Pubdate: Sat, 27 Sep 2014
Source: Sun-Sentinel (Fort Lauderdale, FL)
Copyright: 2014 Sun-Sentinel Company
Author: Dan Sweeney, Staff writer
Page: 1A


Doctor, Lawyer Square Off Over Effect of Amendment 2

Will Amendment 2 give seriously ill people a chance to treat their 
symptoms with medical marijuana instead of potentially deadly 
prescription drugs? Or will it give doctors carte blanche to 
recommend it to just about anyone, turning Florida into a pot paradise?

Medical marijuana's biggest backer in the state brought his case 
before the Sun Sentinel's editorial board on Friday, and faced off 
against a politically connected medical doctor who opposes medical 
marijuana in general, and Florida's Amendment 2 specifically.

John Morgan, founder of the Morgan and Morgan law firm, counts 
Democratic gubernatorial candidate Charlie Crist among its employees. 
Morgan is also the chairman of United for Care, the organization that 
launched the petition drive for Amendment 2 and is now pushing to get 
it passed.

Dr. Stephanie Haridopolos is the wife of former Republican state 
Senate President Mike Haridopolos and maintains that marijuana 
"destroys the willingness to be motivated in life. It destroys 
families." She said the amendment as proposed was too broad and 
vague, that it would be "de facto legalization."

"The people we're fighting for are at the end of their life or 
fighting for their life," Morgan said. The amendment he advocates 
would offer marijuana as a treatment for a variety of debilitating or 
terminal illnesses, such as cancer, AIDS and ALS. It would also give 
physicians wide latitude to recommend marijuana for "other conditions 
for which a physician believes that the medical use of marijuana 
would likely outweigh the potential health risks for a patient."

Haridopolos sees that as a loophole through which unethical doctors 
could prescribe marijuana for all sorts of everyday ailments, from 
insomnia to muscle aches. But Morgan said that the wording allowed 
doctors only to prescribe the drug for other debilitating illnesses, 
and cited PTSD among veterans as a worthy ailment that wasn't 
specifically mentioned in the text of the amendment.

Although Haridopolos admitted she could see a day when she might 
prescribe marijuana, she said a lot of things would have to happen 
first.
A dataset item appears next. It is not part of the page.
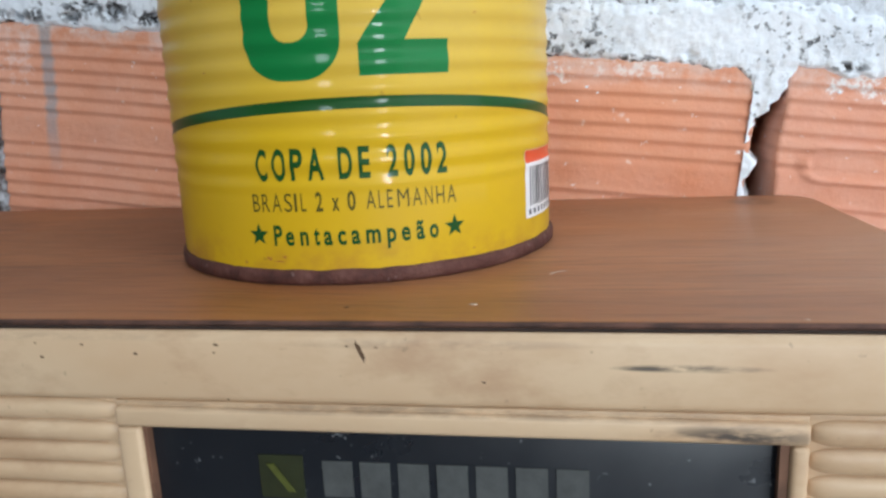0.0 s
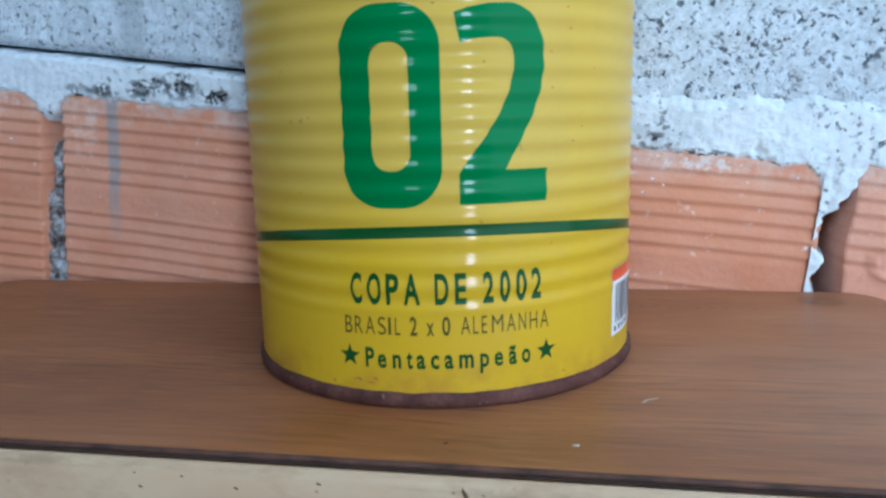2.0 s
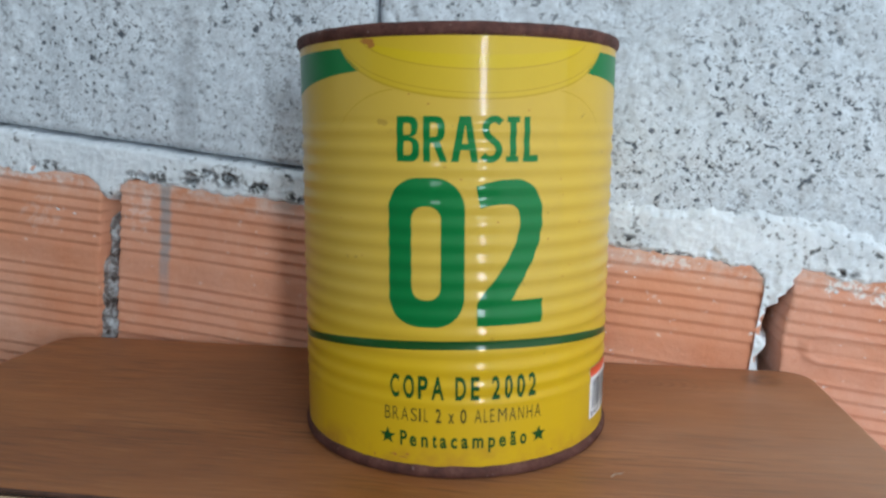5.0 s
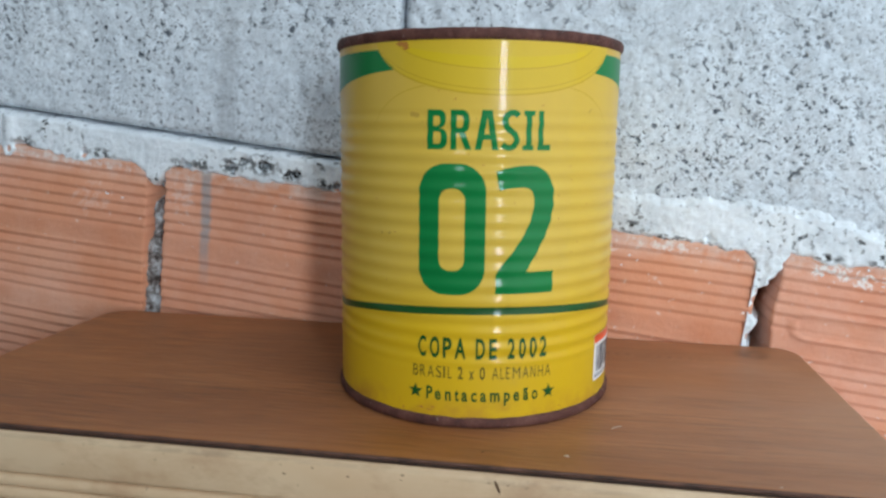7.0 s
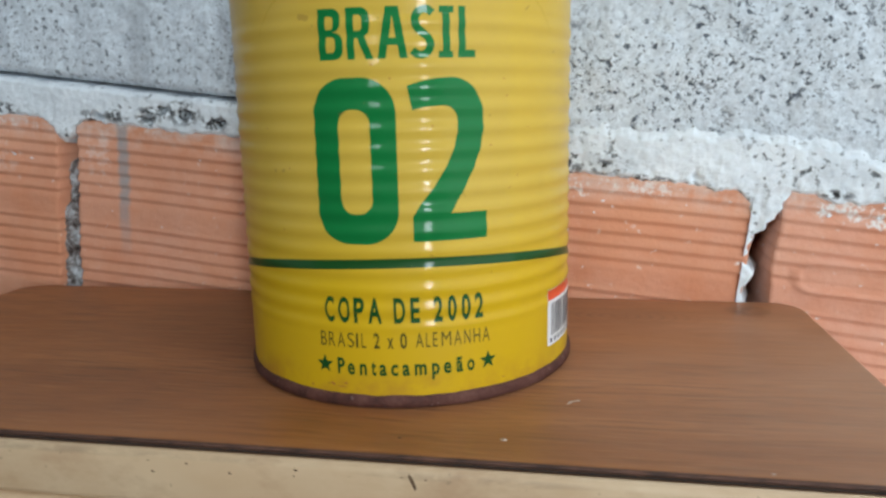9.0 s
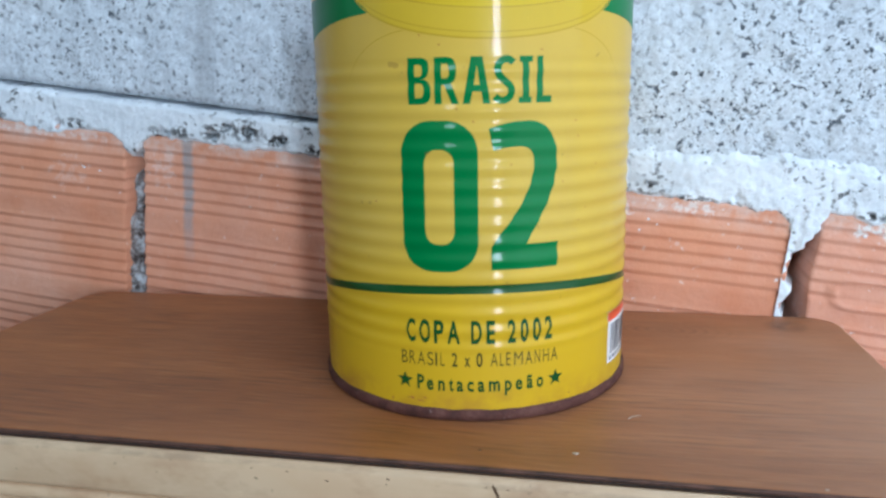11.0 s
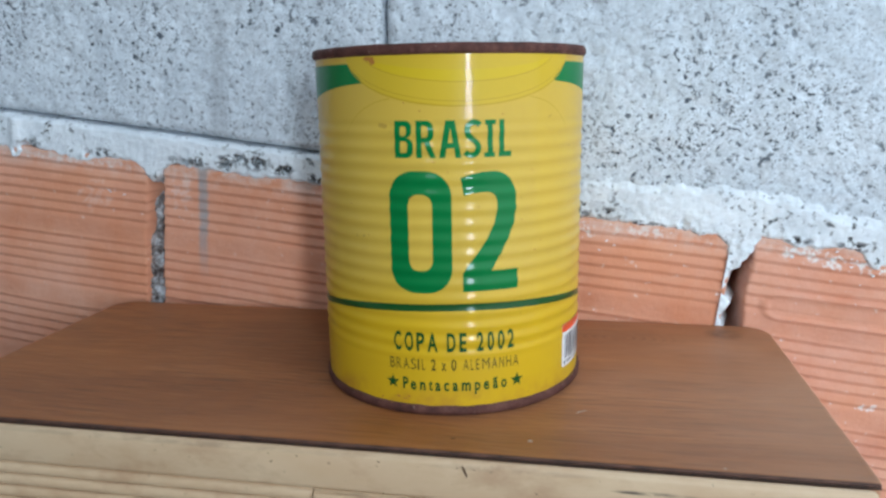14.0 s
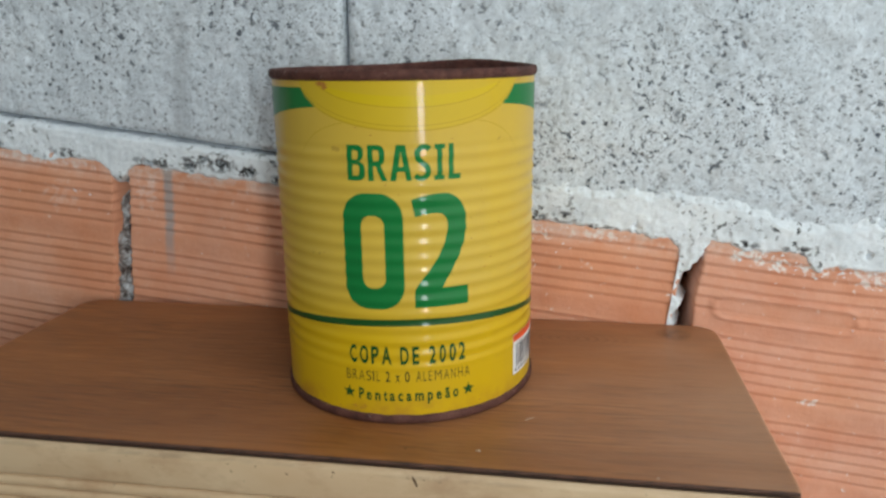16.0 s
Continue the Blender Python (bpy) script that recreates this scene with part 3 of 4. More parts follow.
# ---- the radio case that carries the can ----
X0, X1, Y0, Y1, CASE_H = -0.1942, 0.1350, -0.0743, 0.0605, 0.20
BX0, BX1 = -0.1922, 0.1330
FACE_Y = -0.0778

radio = tagged(new("radio_cabinet"), "old radio with brown wood veneer case and aged cream plastic front", "radio")
radio.location = (0, 0, -CASE_H)
IN = Matrix.Translation((0, 0, CASE_H))


def rounded(x0, x1, y0, y1, radii):
    """Plan outline with a radius for each corner, from front left round to back left."""
    pts = []
    for (cx, cy, sx, sy, a0), r in zip(((x0, y0, 1, 1, 180), (x1, y0, -1, 1, 270), (x1, y1, -1, -1, 0), (x0, y1, 1, -1, 90)), radii):
        for k in range(7):
            a = radians(a0 + 15 * k)
            pts.append((cx + sx * r + r * math.cos(a), cy + sy * r + r * math.sin(a)))
    return pts


def case_shell():
    bm = slab_outline(rounded(X0, X1, Y0, Y1 + 0.0035, (0.003, 0.003, 0.011, 0.011)), -CASE_H, 0.0)
    top = [e for e in bm.edges if all(v.co.z > -0.001 for v in e.verts)]
    bmesh.ops.bevel(bm, geom=top, offset=0.0012, segments=3, affect="EDGES", profile=0.5)
    return bm


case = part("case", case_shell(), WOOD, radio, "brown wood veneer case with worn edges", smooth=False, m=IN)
tagged(part("edge_trim", block(X0 + 0.001, X1 - 0.001, Y0 - 0.0004, Y0 + 0.0007, -0.0010, 0.00006, 0.0004), mat_plain("dark_worn_edge", (0.13, 0.055, 0.036), 0.8, 0.8, 120), radio, m=IN), "dark chipped front edge of the veneer")

# solid dark strip standing in for the shade inside the narrow gap
part("seam_gap", block(X0 + 0.001, X1 - 0.001, Y0 - 0.0007, Y0 - 0.00045, -0.0014, -0.0009), mat_plain("gap_shade", (0.045, 0.026, 0.020), 0.9, 0.5, 200), radio, "dark strip painted for the shade under the veneer edge", smooth=False, m=IN)

# cream front: a frame of four bars round the dark panel, with fluted fields either side
PX0, PX1, PZ1, PZ0 = -0.0276, 0.0899, -0.0201, -0.085
TX0, TX1, TZ = -0.0325, 0.0928, -0.0161


def front_bar(name, x0, x1, z0, z1, y=FACE_Y, bevel=0.0012, label=""):
    return part(name, block(x0, x1, y, Y0 - 0.0001, z0, z1, bevel, 3), CREAM, radio, label, m=IN)


front_bar("top_rail", BX0, BX1, -0.0151, -0.0012, bevel=0.0019)
front_bar("panel_groove", TX0, TX1, -0.0166, -0.0151, FACE_Y + 0.0008, 0.0002, "dirty shallow groove over the display lip")
front_bar("bottom_rail", BX0, BX1, -CASE_H + 0.004, -0.092)
front_bar("left_field", BX0, TX0, -0.092, -0.0151, FACE_Y + 0.0017, 0.0005)
front_bar("right_field", TX1, BX1, -0.092, -0.0151, FACE_Y + 0.0017, 0.0005)
front_bar("panel_frame", TX0, TX1, PZ1, TZ, FACE_Y - 0.0007, 0.0009, "raised cream lip with black grime")
front_bar("panel_frame", TX0, PX0, PZ0 - 0.004, PZ1 - 0.0001, FACE_Y - 0.0007, 0.0009)
front_bar("panel_frame", PX1, TX1, PZ0 - 0.004, PZ1 - 0.0001, FACE_Y - 0.0007, 0.0009)
part("dark_panel", block(PX0, PX1, FACE_Y + 0.0022, Y0 - 0.0001, PZ0, PZ1, 0.0002), PANEL, radio, "smoked black display panel, scratched", m=IN)


LINER = mat_plain("brown_inner_edge", (0.20, 0.095, 0.055), 0.7, 0.5, 120)
for x0, x1 in ((PX0 + 0.0001, PX0 + 0.0010), (PX1 - 0.0016, PX1 - 0.0001)):
    part("inner_edge", block(x0, x1, FACE_Y + 0.0004, FACE_Y + 0.0021, PZ0, PZ1 - 0.0002), LINER, radio, "stained brown inner edge of the panel frame", smooth=False, m=IN)


def flute(x0, x1, z, r):
    """One horizontal rounded ridge with tapered ends."""
    us = [x0 + (x1 - x0) * k for k in (0, 0.004, 0.012, 0.025, 0.05, 0.1, 0.3, 0.5, 0.7, 0.9, 0.95, 0.975, 0.988, 0.996, 1)]
    an = [radians(a) for a in range(-90, 91, 15)]

    def place(x, a):
        e = min(x - x0, x1 - x)
        k = math.sqrt(max(0.0, 1 - (1 - min(1, e / 0.005)) ** 2))
        return (x, FACE_Y + 0.0018 - 0.0016 * k * math.cos(a), z + r * (0.35 + 0.65 * k) * math.sin(a))

    return sheet(us, an, place)


for k in range(16):
    z = -0.0175 - 0.00455 * k
    part("flute", flute(BX0 + 0.004, TX0 - 0.0005, z, 0.00222), CREAM, radio, m=IN)
    part("flute", flute(TX1 + 0.0005, BX1 - 0.002, -0.0185 - 0.0050 * k, 0.00245), CREAM, radio, m=IN)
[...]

It would have to be moved federally from a Schedule I 
controlled substance to a Schedule II, which would allow for more 
scientific research. That research would then have to show positive 
effects. And the end product would have to be medical-grade and 
administered as a pill, a vapor or an oil - something that can 
administer a carefully measured dosage.

Haridopolos worries it's difficult to measure dosage with edibles, 
such as brownies or candy, and is opposed to any smokeable form of marijuana.

"All physicians feel smoking anything is detrimental to your health," 
she said.

Morgan pointed out that no one has ever died from overdosing on 
marijuana, and said the product would actually be a safer alternative 
to many treatments available now. He pointed to pain medications such 
as Oxycontin, Percocet and morphine as deadly drugs whose use could 
be curtailed through medical marijuana.

"If you worry about your children, worry about pharmacies," he said.